As I’ve stated many times, there’s long been a blind spot about the Asian Theater of World War II. You can stack the books written about Nazi Germany and Imperial Japan side by side, the former would dwarf the latter. When books do appear about Japan during World War II, they are usually about the front in the Pacific, or, less often, in the Chinese and Burma theaters. A notable exception is Japan At War: An Oral History. However, Osprey Publishing has recently released The Japanese Home Front 1937 – 1945, which aims to help fill that gap.
Written by Philipp Jowett, it’s a slim volume, only 64 pages, but packed with information. Jowett has written many books on this period, such as The Bitter Peace and Osprey’s Japan’s Asian Allies, and his expertise on this overlooked era is refreshing. As part of Osprey’s Elite series, it is divided mainly among the many different organizations that ruled Japan during the war.
Firstly, there were the police forces, which consisted of the
regular police, the Keisatsu, and the Keibitai – translated as
Police Defense Corps or Special Guard Unit. This latter group was a type of
proto-SWAT, used to put down rebellions. Accompanying them were the Special
Higher Police, the infamous “Thought Police” – the Tokko – who functioned as a
Japanese Gestapo. And lastly, there was the Kempeitai, the Military Police.
Although part of the Army, the Kempeitai exercised enormous control over the
Japanese civilian population during the war.
There are also the fire departments, which, surprisingly,
Japan lagged behind compared to other nations. This is strange, since Japan has
long been plagued with fires, but only six major cities had full-time fire
departments. Although Jowett, doesn’t mention it, these firefighting units were
actually part of the existing police departments, and would not be separated
until after World War II.
Then there was the Keibodan, the Civil Defense Corps.

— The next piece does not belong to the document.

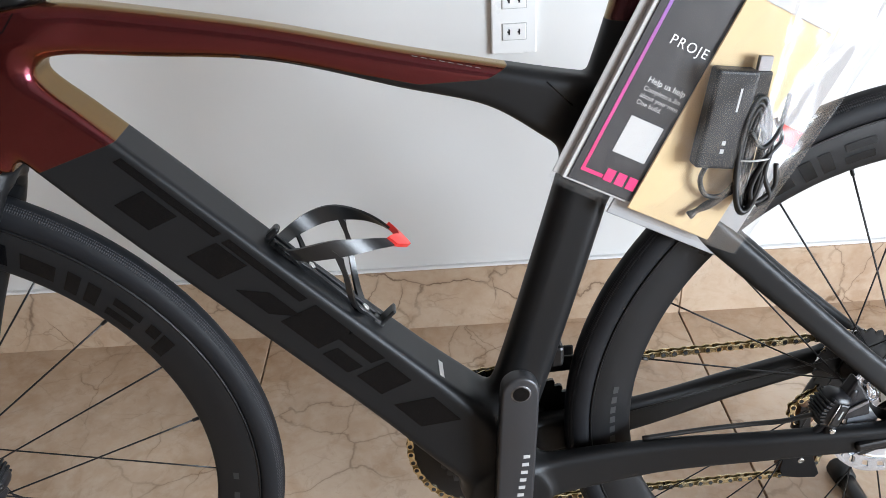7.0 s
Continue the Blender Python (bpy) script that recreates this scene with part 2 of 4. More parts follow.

This volunteer organization was uniformed and meant to augment existing police
and fire departments as auxiliary personnel. This organization is not to be
confused with the Tonarigumi, the Neighborhood Associations, who
mobilized the civilian populace at a local level.
There was also the women’s groups, namely the Great Japan
Patriotic Women’s Association, who sent parcels of goods to soldiers at the
front and the famous “thousand-stitch belts” meant to make a man impervious to
bullets. Although women never served in the Imperial Japanese Army and Navy,
some did wear the uniform of Red Cross nurses, or the Women’s Communication
Corps. There was also the national uniform, the kokumin fuku, similar to
the Army uniform, meant to obliterate selfish individualism and wasteful
habits. The book also gives a brief account of the various civilian groups,
usually patriotic organizations, that were being trained with bamboo spears to
resist an approaching American invasion.
There are seven full-color illustrated plates, depicting the
uniforms, people, and insignia of the Japanese home front. Adam Hook is a good
artist, and the attention to detail in Osprey books is a major selling point. A
good volume that can be read as a companion piece to Japan At War: An Oral
History, in order to evoke what life was like on the Japanese home
front during the tumultuous days of World War II.